Estimation of the formation shear and borehole fluid slownesses using sonic dispersion data in the presence of a drill collar

Abstract

Compressional and shear slownesses are widely used in the mechanical characterizaion and lithological interpretation of formations in the oil and gas industry. A traditional way to estimate the formation shear slowness consists of minimizing differences between a measured and model-based sonic dispersions. However, this procedure requires repeated computations of model-based dispersions or a look-up table of dispersion data. A pre-computed look-up table of dispersion data as a function of system parameters may also have to be interpolated that can introduce additional inversion error. Either of these procedures results in expensive computational costs.
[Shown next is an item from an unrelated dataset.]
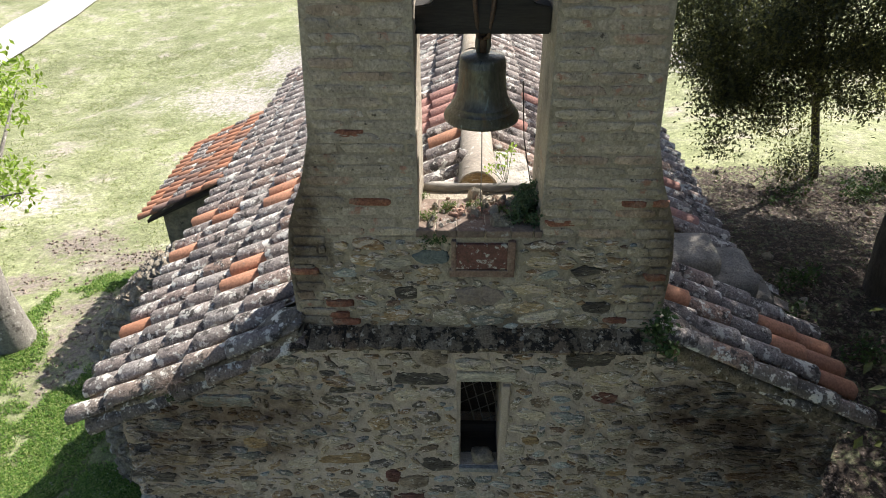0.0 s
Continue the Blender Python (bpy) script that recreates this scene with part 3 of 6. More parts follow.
def roof(side, front, narrow, rows, name, label):
    """One slope: its eave lies front metres from the ridge at the chapel front and narrow metres behind it."""
    eave = front
    bm = bmesh.new()
    x0, x1 = AX, AX + side * (eave - 0.08)
    inner = AX + side * 1.2
    x2 = AX + side * (narrow - 0.08)
    for a, b, y0, y1 in ((inner, x1, 0.0, GABLE_Y + 0.3), (x0, x1, GABLE_Y + 0.3, 1.7), (x0, x2, 1.7, NAVE_END)):
        q = [(a, y0, roof_z(a)), (b, y0, roof_z(b)), (b, y1, roof_z(b)), (a, y1, roof_z(a))]
        top = [bm.verts.new((x, y, z + 0.005)) for x, y, z in q]
        low = [bm.verts.new((x, y, z - 0.085)) for x, y, z in q]
        bm.faces.new(top), bm.faces.new(low[::-1])
        for i in range(4):
            bm.faces.new((top[i], low[i], low[(i + 1) % 4], top[(i + 1) % 4]))
    bmesh.ops.recalc_face_normals(bm, faces=bm.faces)
    body = part(name, bm, SIDE_STONE, None, label, "structure")
    rnd = random.Random(9 + side)
    rest, gutters = [], []
    for r in range(rows):
        y = 0.09 + ROW * r if r else 0.055
        eave = front if y < 1.7 else narrow
        count = int((eave - 0.05) / (EXPOSED * CP)) + 1
        shift = rnd.uniform(-0.03, 0.03)
        for k in range(count):
            d = eave + shift * 0.5 - k * EXPOSED * CP + rnd.uniform(-0.012, 0.012)
            if d < 0.2 or (y < GABLE_Y + GABLE_DEPTH + 0.05 and d < (1.38 if r == 0 else 1.45)):
                continue
            if side > 0 and 1.08 < y < 1.72 and 1.25 < d < 2.95:
                continue
            m = slope_pose(side, d, y + rnd.uniform(-0.008, 0.008), 0.040 + rnd.uniform(0, 0.012), rnd.uniform(-0.02, 0.02), rnd.uniform(-0.06, 0.06), 0.035 + rnd.uniform(-0.012, 0.012))
            if r == 0 and d < 1.62:
                m = m @ Matrix.Diagonal(((d - 1.22) / (0.43 * CP), 1, 1, 1))
            fresh = rnd.random() < (0.035 if side < 0 else 0.015)
            if side > 0 and 1 <= r <= 3 and k < (0, 1, 2, 2)[r]:
                fresh = True
            if side < 0 and r in (4, 9, 10, 11) and k in (0, 3, 4):
                fresh = fresh or rnd.random() < 0.35
            worn_red = (side < 0 and d < 1.15 and 10 <= r <= 13) or rnd.random() < 0.025
            if r < 15:
                put("tile", rnd.choice(tile_mesh["faded" if worn_red else "new" if fresh else ("verge" if r == 0 and rnd.random() < 0.5 else "old")]), body, m)
            else:
                rest.append(([m @ Vector(v) for v in TV], TQ))
        if r == 0:
            for k in range(count):
                d = eave - 0.10 - k * EXPOSED * CP
                if d > 1.50 and rnd.random() < 0.6:
                    put("verge_tile", rnd.choice(tile_mesh["verge"]), body, slope_pose(side, d + rnd.uniform(-0.04, 0.04), 0.035 + rnd.uniform(-0.014, 0.014), -0.075 + rnd.uniform(-0.012, 0.012), rnd.uniform(-0.05, 0.05), 0.25 + rnd.uniform(-0.15, 0.15), 0.045))
        yg = y + ROW / 2
        a = slope_pose(side, eave - 0.02, yg, 0.0, tilt=0.0)
        L = (eave - (1.3 if yg < 0.8 else 0.12)) / CP
        V, Q = [], []
        for x in (0.0, L):
            for k in range(6):
                t = math.pi * (0.1 + 0.8 * k / 5)
                V.append(a @ Vector((x, -0.085 * math.cos(t), 0.062 - 0.055 * math.sin(t))))
        for k in range(5):
            Q.append((k, k + 1, 6 + k + 1, 6 + k))
        gutters.append((V, Q))
    eave = front
    V, Q = [], []
    m = 140
    for i in range(m + 1):
        x = AX + side * (1.22 + (eave - 1.36) * i / m)
        low = 0.125 + 0.035 * noise.noise((x * 5, 1, 0)) + 0.02 * noise.noise((x * 15, 4, 0))
        for j, (y, z) in enumerate(((0.10, 0.03), (0.0, 0.02), (-0.022, -0.015), (-0.024, -low * 0.7), (-0.008, -low), (0.10, -low - 0.01))):
            V.append((x, y - (0.014 * noise.noise((x * 7, j, 2)) + 0.010 * noise.noise((x * 23, j, 6))) * (0 < j < 5), roof_z(x) + z + 0.01 * noise.noise((x * 17, j, 9))))
    for i in range(m):
        for j in range(5):
            Q.append((6 * i + j, 6 * i + j + 1, 6 * i + 7 + j, 6 * i + 6 + j))
    put("verge_mortar", mesh_of("verge_mortar", V, Q, surface("verge_mortar", [(0.12, 0.095, 0.06), (0.24, 0.19, 0.125), (0.36, 0.29, 0.20)], 9, 0.95, 1.0, 60, spots=[((0.06, 0.05, 0.035), 5, 0.54, 0.63), ((0.66, 0.61, 0.51), 13, 0.585, 0.625), ((0.12, 0.125, 0.045), 4, 0.60, 0.68)], dist=0.015, grit=0.75, lump=0.03, lscale=18), True), body, None, "stained mortar verge spotted with lichen")
    # mortar fillet where the slope meets the gable
    bm = bmesh.new()
    bmesh.ops.create_icosphere(bm, subdivisions=4, radius=1.0)
    fx = AX + side * 1.38
    for v in bm.verts:
        p = v.co * (1 + 0.25 * noise.noise(v.co * 2.1 + Vector((side, 0, 3))) + 0.08 * noise.noise(v.co * 7))
        v.co = (fx + 0.20 * p.x, 0.13 + 0.14 * p.y, roof_z(fx) + 0.05 + 0.085 * p.z - 0.515 * side * 0.20 * p.x)
    part("fillet", bm, VERGE_TILE, body, "lichen-spotted mortar fillet", smooth=True)
    V, Q = gather(rest)
    put("tiles", mesh_of("tiles", V, Q, TILE_FILL, True), body, kind="stuff")
    V, Q = gather(gutters)
    put("channel_tiles", mesh_of("channel_tiles", V, Q, TILE_FILL, True), body, kind="stuff")
    return body


roof_west = roof(-1, 3.04, 3.04, 35, "roof_west", "old clay barrel tile roof slope crusted with grey lichen")
roof_east = roof(1, 2.86, 2.44, 35, "roof_east", "old clay barrel tile roof slope with some new orange tiles")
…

To overcome these limitations, we introduce a parametric inversion methodology where the cost function is derived from the corresponding waveguide dispersion model. Hence, the exact solution can be always obtained with noise-free data. Inversion efficiency is also improved by avoiding an explicit computation of wideband dispersion curves. Since the borehole fluid slowness is usually not correctly known, the inversion algorithm has been extended to simultaneously estimate the formation shear and borehole fluid slownesses. We demonstrate validity of the proposed inversion algorithm using synthetic data for modal dispersions for a fluid-filled borehole in the presence of a drill-collar in both the fast and slow formations. Excellent agreement between the input modal dispersion and that computed using the inverted shear slowness confirms the accuracy of the inversion algorithm.